Par le Sang du Christ (Opus Luciferi) ne se consomme pas comme les autres albums de son genre. A chaque écoute il dévoile un peu plus de son éclat, vous retourne encore et encore, et finit par vous consumer à petit feu. Le prix à payer pour accéder à une réalisation qui nous échappe ici-bas. Chaque titre représente un chapitre qui ouvre le potentiel de l’apprenti, une fois affranchie des règles d’un environnement mortifère et liberticide, qui n’a de cesse de vous spolier force, volonté d’auto-détermination et capacité de choisir en pleine conscience. Déchirez le voile d’une réalité préconstruite pour vous conduire à la réalisation. Il n’y aura point de salut ni de pardon pour ceux qui oseront car ils n’en auront plus besoin.
Telo Delenda Est
Merci pour la chro! Inconnu BIS pour moi, évidemment.
J'ai lu les paroles, plutôt intriguantes, et si j'ai bien pigé, ça chante en francais, anglais ... et latin. Sacré boulot.
La description musicale que tu proposes dans ton texte me donne envie d'en entendre quelques titres. A condition que ces suppots de Satan se trouvent sur YT :-)
Très bonne chronique sur un très bon groupe, un groupe captivant !
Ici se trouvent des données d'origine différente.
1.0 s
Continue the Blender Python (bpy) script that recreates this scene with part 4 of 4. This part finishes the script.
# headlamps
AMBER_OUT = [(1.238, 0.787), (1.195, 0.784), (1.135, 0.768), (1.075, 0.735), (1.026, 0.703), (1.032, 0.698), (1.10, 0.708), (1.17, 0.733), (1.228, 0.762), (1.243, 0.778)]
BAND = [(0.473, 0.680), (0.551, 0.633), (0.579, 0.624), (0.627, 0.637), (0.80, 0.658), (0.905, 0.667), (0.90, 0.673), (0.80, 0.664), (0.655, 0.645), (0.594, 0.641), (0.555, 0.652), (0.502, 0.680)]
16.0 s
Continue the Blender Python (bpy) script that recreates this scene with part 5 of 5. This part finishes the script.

Ce genre de chroniques, c'est le genre de chronique qui me fait continuer d'aimer lire les écrits de tel ou tel chroniqueur. Partir dans des métaphores, surtout avec des sujets ésotériques, c'est risqué. Mais ici, ça marche très bien, en tout cas sur moi. Je ne sais pas si tu comptes chroniquer Eritis Sicut Dii dont je suis encore plus fan, de la même manière, mais ce serait assez classe.
En tout cas, merci.
Un jour, ce monde verra s'accomplir la prophétie d'Henochiel : les dépouilles de Christ et de Marie seront jetées en pâture aux vautours et aux porcs.